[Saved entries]
:::::
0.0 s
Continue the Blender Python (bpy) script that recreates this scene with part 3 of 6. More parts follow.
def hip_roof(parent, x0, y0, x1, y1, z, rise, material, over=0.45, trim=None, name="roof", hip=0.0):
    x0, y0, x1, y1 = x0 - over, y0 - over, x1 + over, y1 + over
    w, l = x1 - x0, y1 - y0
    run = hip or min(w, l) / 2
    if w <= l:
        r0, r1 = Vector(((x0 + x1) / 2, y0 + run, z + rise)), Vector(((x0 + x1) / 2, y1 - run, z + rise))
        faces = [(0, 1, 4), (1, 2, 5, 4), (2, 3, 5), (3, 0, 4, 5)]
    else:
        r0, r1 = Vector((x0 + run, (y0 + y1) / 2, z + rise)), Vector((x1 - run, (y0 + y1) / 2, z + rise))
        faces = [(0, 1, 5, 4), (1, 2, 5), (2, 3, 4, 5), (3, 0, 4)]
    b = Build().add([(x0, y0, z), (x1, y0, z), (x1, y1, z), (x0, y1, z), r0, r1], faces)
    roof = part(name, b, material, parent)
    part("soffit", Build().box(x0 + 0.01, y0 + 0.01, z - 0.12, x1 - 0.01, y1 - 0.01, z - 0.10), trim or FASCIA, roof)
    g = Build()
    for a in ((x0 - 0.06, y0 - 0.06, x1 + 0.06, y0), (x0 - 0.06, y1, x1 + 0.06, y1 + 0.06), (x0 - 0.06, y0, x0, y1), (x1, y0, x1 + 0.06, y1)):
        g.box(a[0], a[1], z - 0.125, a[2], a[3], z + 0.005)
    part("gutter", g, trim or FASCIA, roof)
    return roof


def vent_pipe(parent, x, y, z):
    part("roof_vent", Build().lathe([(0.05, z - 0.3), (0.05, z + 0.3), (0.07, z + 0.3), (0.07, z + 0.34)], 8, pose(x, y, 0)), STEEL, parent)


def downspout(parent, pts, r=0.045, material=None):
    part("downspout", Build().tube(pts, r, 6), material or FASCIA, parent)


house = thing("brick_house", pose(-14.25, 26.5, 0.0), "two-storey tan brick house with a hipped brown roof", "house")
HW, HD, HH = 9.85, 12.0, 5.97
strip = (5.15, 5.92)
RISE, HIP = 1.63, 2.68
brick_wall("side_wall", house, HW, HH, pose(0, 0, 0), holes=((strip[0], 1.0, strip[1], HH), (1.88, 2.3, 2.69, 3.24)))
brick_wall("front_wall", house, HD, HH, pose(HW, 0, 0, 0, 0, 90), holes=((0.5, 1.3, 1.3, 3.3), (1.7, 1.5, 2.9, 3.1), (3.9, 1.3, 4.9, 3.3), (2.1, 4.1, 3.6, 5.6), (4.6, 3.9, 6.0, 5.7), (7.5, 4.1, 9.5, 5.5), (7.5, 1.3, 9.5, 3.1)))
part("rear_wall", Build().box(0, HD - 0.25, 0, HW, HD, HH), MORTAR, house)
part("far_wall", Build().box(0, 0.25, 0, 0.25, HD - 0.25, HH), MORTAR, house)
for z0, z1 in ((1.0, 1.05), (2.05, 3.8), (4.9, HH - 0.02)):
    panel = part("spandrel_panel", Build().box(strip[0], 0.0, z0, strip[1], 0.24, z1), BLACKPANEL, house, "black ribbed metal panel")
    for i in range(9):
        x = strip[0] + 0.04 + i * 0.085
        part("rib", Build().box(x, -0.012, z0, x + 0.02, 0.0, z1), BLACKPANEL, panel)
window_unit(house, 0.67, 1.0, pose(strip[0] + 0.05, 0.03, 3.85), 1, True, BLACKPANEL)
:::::
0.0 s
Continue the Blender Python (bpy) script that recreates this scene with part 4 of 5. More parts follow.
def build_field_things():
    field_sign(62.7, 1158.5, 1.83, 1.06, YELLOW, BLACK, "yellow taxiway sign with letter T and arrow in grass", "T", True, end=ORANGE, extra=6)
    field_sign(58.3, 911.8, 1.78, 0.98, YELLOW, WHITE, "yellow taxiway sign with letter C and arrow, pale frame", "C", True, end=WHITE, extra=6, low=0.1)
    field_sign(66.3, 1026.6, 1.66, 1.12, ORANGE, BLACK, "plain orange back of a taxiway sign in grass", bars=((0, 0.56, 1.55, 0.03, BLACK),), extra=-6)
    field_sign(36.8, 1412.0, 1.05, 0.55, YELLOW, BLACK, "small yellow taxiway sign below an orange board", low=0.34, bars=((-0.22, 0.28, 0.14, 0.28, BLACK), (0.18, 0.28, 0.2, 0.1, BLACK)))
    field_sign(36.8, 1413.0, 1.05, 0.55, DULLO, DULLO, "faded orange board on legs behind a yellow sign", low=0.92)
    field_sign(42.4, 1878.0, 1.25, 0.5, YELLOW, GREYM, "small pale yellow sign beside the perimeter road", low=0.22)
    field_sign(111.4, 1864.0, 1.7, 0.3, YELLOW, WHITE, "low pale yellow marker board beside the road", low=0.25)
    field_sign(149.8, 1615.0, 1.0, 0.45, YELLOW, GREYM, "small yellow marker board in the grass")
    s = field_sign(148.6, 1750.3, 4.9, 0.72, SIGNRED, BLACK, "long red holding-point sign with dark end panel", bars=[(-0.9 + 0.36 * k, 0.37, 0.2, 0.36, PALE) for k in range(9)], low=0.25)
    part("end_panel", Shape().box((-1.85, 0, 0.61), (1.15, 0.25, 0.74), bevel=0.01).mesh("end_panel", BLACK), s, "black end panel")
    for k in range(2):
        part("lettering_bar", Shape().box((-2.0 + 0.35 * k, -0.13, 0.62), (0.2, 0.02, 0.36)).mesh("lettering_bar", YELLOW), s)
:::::
### DIRECTIVE
Give again only the lines from the one bearing "5. More parts follow." through the one bearing "Shape().box((-2.0 + 0.35", exactly as they stand.

### TASK ANSWER
Continue the Blender Python (bpy) script that recreates this scene with part 4 of 5. More parts follow.
def build_field_things():
    field_sign(62.7, 1158.5, 1.83, 1.06, YELLOW, BLACK, "yellow taxiway sign with letter T and arrow in grass", "T", True, end=ORANGE, extra=6)
    field_sign(58.3, 911.8, 1.78, 0.98, YELLOW, WHITE, "yellow taxiway sign with letter C and arrow, pale frame", "C", True, end=WHITE, extra=6, low=0.1)
    field_sign(66.3, 1026.6, 1.66, 1.12, ORANGE, BLACK, "plain orange back of a taxiway sign in grass", bars=((0, 0.56, 1.55, 0.03, BLACK),), extra=-6)
    field_sign(36.8, 1412.0, 1.05, 0.55, YELLOW, BLACK, "small yellow taxiway sign below an orange board", low=0.34, bars=((-0.22, 0.28, 0.14, 0.28, BLACK), (0.18, 0.28, 0.2, 0.1, BLACK)))
    field_sign(36.8, 1413.0, 1.05, 0.55, DULLO, DULLO, "faded orange board on legs behind a yellow sign", low=0.92)
    field_sign(42.4, 1878.0, 1.25, 0.5, YELLOW, GREYM, "small pale yellow sign beside the perimeter road", low=0.22)
    field_sign(111.4, 1864.0, 1.7, 0.3, YELLOW, WHITE, "low pale yellow marker board beside the road", low=0.25)
    field_sign(149.8, 1615.0, 1.0, 0.45, YELLOW, GREYM, "small yellow marker board in the grass")
    s = field_sign(148.6, 1750.3, 4.9, 0.72, SIGNRED, BLACK, "long red holding-point sign with dark end panel", bars=[(-0.9 + 0.36 * k, 0.37, 0.2, 0.36, PALE) for k in range(9)], low=0.25)
    part("end_panel", Shape().box((-1.85, 0, 0.61), (1.15, 0.25, 0.74), bevel=0.01).mesh("end_panel", BLACK), s, "black end panel")
    for k in range(2):
        part("lettering_bar", Shape().box((-2.0 + 0.35 * k, -0.13, 0.62), (0.2, 0.02, 0.36)).mesh("lettering_bar", YELLOW), s)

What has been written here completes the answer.